[PATCH][AArch64] Prefer ldp x, x to ldr q

Mon Aug 4 11:34:18 PDT 2014

> On Aug 4, 2014, at 6:38 AM, James Molloy <James.Molloy at arm.com> wrote:
> 
> Hi Tim,
> 
> [cc. Arnold as this affects SLP vectorizer rather than just the cost model]
> 
> The attached patch attempts to fix this in a non-hacky way.
> 
> The intent is to add explicit modelling of the costs involved in keeping values live over a callsite. The patch causes the SLP Vectorizer to scan its generated tree bottom-up, keeping track of all values live. When it encounters a call instruction (that is not part of the tree), it calls out to a new TTI hook.
> 
> Most architectures will use the NoAA version of this hook which just returns zero cost, but AArch64 returns the cost of a spill and fill if a 128-bit vector type is used.
> 
> This algorithm is conservative and may not catch all cases.

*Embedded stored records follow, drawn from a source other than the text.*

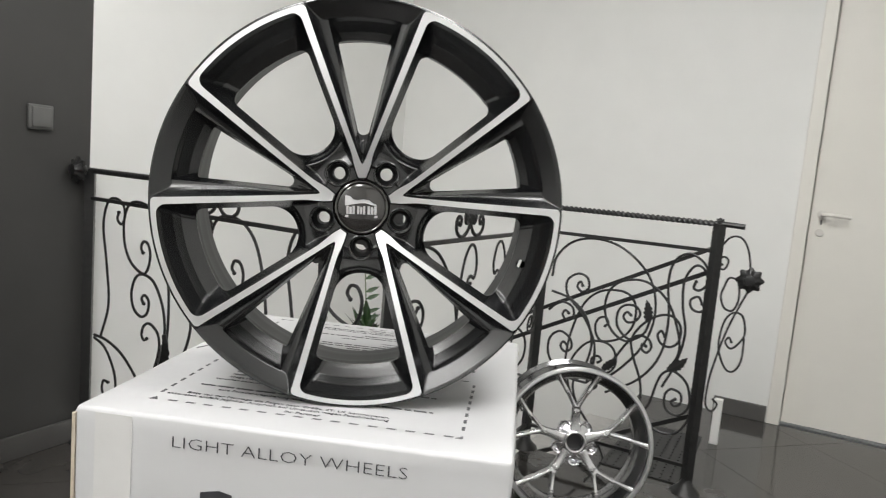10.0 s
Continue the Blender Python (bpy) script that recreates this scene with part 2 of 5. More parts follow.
# Floor tiles, laid diagonally to the walls
T0, TS, TA = Vector((-1.182, 0.033, 0)), 0.6, radians(56.7 - 45)
tile_me = bpy.data.meshes.new("tile")
bm = boxed(0.0013, TS - 0.0013, 0.0013, TS - 0.0013, -0.006, 0.0, 0.0006, 1)
bm.to_mesh(tile_me)
bm.free()
tile_me.materials.append(M_TILE)
TR = Matrix.Rotation(TA, 4, "Z")
for i in range(-8, 10):
    for j in range(-8, 10):
        c = T0 + TR @ Vector(((i + 0.5) * TS, (j + 0.5) * TS, 0))
        q = ROOM.inverted() @ c
        s, u = q.x, -q.y
        if S_NEAR + 0.43 < s < S_DOOR - 0.43 and 0.43 < u < U_FAR - 0.43 and not (s > S_A - 0.42 and u < U_R + 0.12 + 0.42):
            ob = new("tile", tile_me)
            ob.matrix_basis = Matrix.Translation(T0) @ TR @ pose(i * TS, j * TS, 0)
            ob.parent = floor
        elif S_NEAR - 0.43 < s < S_DOOR + 0.43 and -0.43 < u < U_FAR + 0.43:
            bm = boxed(0.0013, TS - 0.0013, 0.0013, TS - 0.0013, -0.006, 0.0)
            bmesh.ops.transform(bm, matrix=ROOM.inverted() @ Matrix.Translation(T0) @ TR @ pose(i * TS, j * TS, 0), verts=bm.verts)
            # keep only what lies on the slab round the stair opening
            keep = []
            for cut in ((S_NEAR, S_A, 0, U_FAR), (S_A, S_C, U_B, U_FAR), (S_C, S_DOOR, U_ST, U_FAR)):
                b2 = bm.copy()
                for co, no in (((cut[0], 0, 0), (-1, 0, 0)), ((cut[1], 0, 0), (1, 0, 0)), ((0, -cut[3], 0), (0, -1, 0)), ((0, -cut[2], 0), (0, 1, 0))):
                    bmesh.ops.bisect_plane(b2, geom=b2.verts[:] + b2.edges[:] + b2.faces[:], plane_co=co, plane_no=no, clear_outer=True)
                if len(b2.faces) > 2:
                    bmesh.ops.transform(b2, matrix=ROOM, verts=b2.verts)
                    mesh_ob("tile", b2, M_TILE, floor, smooth=False)
                else:
                    b2.free()
            bm.free()


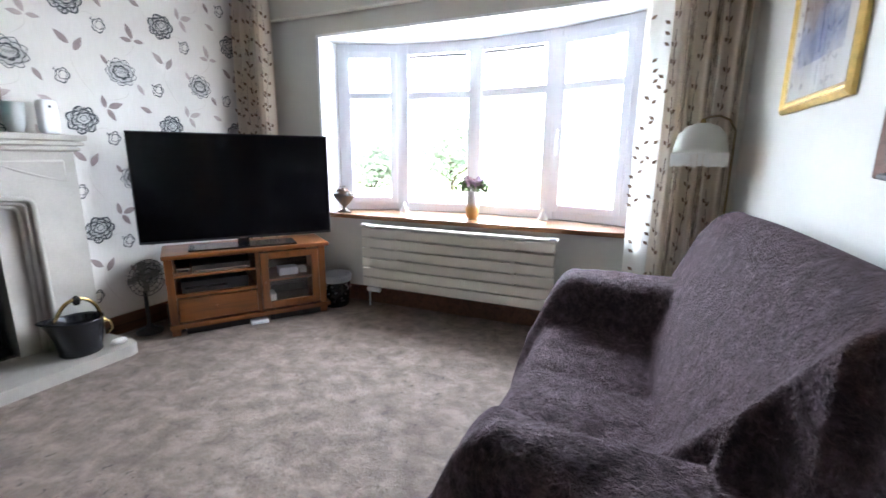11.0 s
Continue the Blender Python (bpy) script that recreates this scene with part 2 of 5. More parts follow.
TABLE_WOOD = wood("yellow_oak", (0.46, 0.19, 0.04), (0.32, 0.12, 0.025), "x", 0.3)
TABLE_LEG = wood("yellow_oak_upright", (0.46, 0.18, 0.038), (0.3, 0.105, 0.02), "z", 0.3)
DOOR_WOOD = wood("oak_door_upright", (0.27, 0.098, 0.024), (0.165, 0.054, 0.013), "z", 0.38)
DOOR_RAIL = wood("oak_door_rail", (0.27, 0.098, 0.024), (0.165, 0.054, 0.013), "y", 0.38)
DARK_WOOD = wood("dark_skirting_wood", (0.17, 0.075, 0.035), (0.09, 0.04, 0.02), "x", 0.4)
SILL_WOOD = wood("sill_oak", (0.30, 0.14, 0.06), (0.17, 0.075, 0.03), "y", 0.22, 9, 0.4)
FRAME_WOOD = wood("walnut_frame", (0.20, 0.085, 0.045), (0.11, 0.045, 0.025), "y", 0.35)
BORROW_WOOD = wood("borrowed_light_lining", (0.085, 0.035, 0.02), (0.045, 0.02, 0.012), "z", 0.5)
BORROW_TRIM = wood("borrowed_light_trim", (0.17, 0.078, 0.05), (0.11, 0.05, 0.032), "x", 0.8, 9, 0.0)
BRASS = plain("polished_brass", (0.56, 0.40, 0.165), 0.22, 1.0, 0.1, 12, 80)
OLD_GOLD = plain("antique_gold", (0.24, 0.175, 0.085), 0.45, 0.6, 0.35, 30, 160, 0.4)
GILT = plain("bright_gilt", (0.72, 0.50, 0.16), 0.35, 0.6, 0.18, 25, 120, 0.2)
CHROME = plain("chrome", (0.78, 0.78, 0.78), 0.15, 1.0, 0.06, 12, 80)
IRON = plain("black_cast_iron", (0.016, 0.016, 0.018), 0.55, 0.2, 0.2, 12, 120, 0.2)
STOVE_PAINT = plain("stove_grey_paint", (0.024, 0.023, 0.025), 0.62, 0.0, 0.2, 10, 120, 0.15)
STOVE_PAINT.node_tree.nodes["Principled BSDF"].inputs["Specular IOR Level"].default_value = 0.2
SOOT = plain("sooty_fireback", (0.27, 0.245, 0.21), 0.95, 0, 0.4, 7, 60, 0.4)
BLACK_GLOSS = plain("black_gloss", (0.012, 0.012, 0.014), 0.16, 0, 0.2)
BLACK_PLASTIC = plain("black_plastic", (0.015, 0.015, 0.017), 0.4, 0, 0.2)
SCREEN = plain("television_screen", (0.003, 0.003, 0.004), 0.12, 0, 0.1)
SCREEN.node_tree.nodes["Principled BSDF"].inputs["Specular IOR Level"].default_value = 0.22
RADIATOR_PAINT = plain("cream_enamel", (0.72, 0.69, 0.59), 0.5, 0, 0.03, 3, 80)
UPVC = plain("white_window_plastic", (0.77, 0.80, 0.85), 0.28, 0, 0.03, 3, 60)
CLEAR, STOVE_GLASS = glass("clear_glass"), plain("smoked_stove_glass", (0.042, 0.038, 0.034), 0.12, 0, 0.25, 9, 40)
FROST, _nt, _b = material("frosted_opal_glass", 0.35)
_b.inputs["Base Color"].default_value = (0.86, 0.86, 0.83, 1)
_b.inputs["Transmission Weight"].default_value = 0.6
OPAL_BOWL = plain("opal_lamp_bowl", (0.84, 0.85, 0.83), 0.4, 0, 0.03)
see_through(OPAL_BOWL, (0.9, 0.9, 0.88), 0.55)
TURQUOISE = plain("turquoise_wax", (0.03, 0.56, 0.55), 0.45, 0, 0.05, 10, 60)
IVORY = plain("ivory_ceramic", (0.74, 0.71, 0.66), 0.35, 0, 0.05, 8, 60)
WICKER = plain("whitewashed_wicker", (0.62, 0.57, 0.52), 0.8, 0, 0.12, 20, 160, 0.3)
LOG_CUT = plain("split_log_face", (0.60, 0.43, 0.23), 0.8, 0, 0.2, 12, 90, 0.3, (1, 0.2, 1))
BARK = plain("log_bark", (0.10, 0.07, 0.045), 0.9, 0, 0.4, 14, 60, 0.6)
DENIM = plain("blue_grey_cloth", (0.13, 0.145, 0.18), 0.9, 0, 0.25, 14, 120, 0.4)
MAROON = plain("maroon_petals", (0.055, 0.006, 0.012), 0.7, 0, 0.4, 40, 200)
CREAM_PETAL = plain("cream_petals", (0.80, 0.77, 0.66), 0.7, 0, 0.12, 40, 200)
LILAC = plain("lilac_petals", (0.36, 0.25, 0.33), 0.8, 0, 0.35, 60, 200)
PINK = plain("dusty_pink_petals", (0.52, 0.34, 0.40), 0.8, 0, 0.3, 60, 200)
GREEN = plain("leaf_green", (0.10, 0.16, 0.05), 0.7, 0, 0.3, 40, 160)
SLATE_VASE = plain("slate_glaze", (0.030, 0.035, 0.047), 0.22, 0, 0.25, 8, 70)
MOUNT = plain("picture_mount_card", (0.80, 0.79, 0.75), 0.8, 0, 0.03, 5, 90)
MIRROR = material("mirror_silver", 0.0, 1.0)[0]
MIRROR.node_tree.nodes["Principled BSDF"].inputs["Base Color"].default_value = (0.86, 0.88, 0.86, 1)


# ---- mesh helpers ----
def ring(bm, pts):
    return [bm.verts.new(p) for p in pts]


def box(bm, x0, y0, z0, x1, y1, z1, bevel=0.0, seg=2):
    r = bmesh.ops.create_cube(bm, size=1)
    for v in r["verts"]:
        v.co = Vector((x0 + (v.co.x + 0.5) * (x1 - x0), y0 + (v.co.y + 0.5) * (y1 - y0), z0 + (v.co.z + 0.5) * (z1 - z0)))
    if bevel:
        edges = list({e for v in r["verts"] for e in v.link_edges})
        bmesh.ops.bevel(bm, geom=edges, offset=bevel, segments=seg, affect="EDGES", profile=0.6)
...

For example:
> 
> A:
>  X = load ...
>  Goto B
> B:
>  Call ...
>  Goto C
> C:
>  Store X
> 
> Because there are no instructions within the SLP tree in block B, it will not see the call instruction. This is a limitation due to the difficulty of finding the "right path" from block C to block A without any helping information. In practice I don't see this as a large limitation - a conservative heuristic is still better than no heuristic (or a badly-modelled heuristic).

I think this is okay. This looks good to me.

Could we use smallptrset and smallvector instead of the stl equivalents. I think our sets are going to be small in many cases.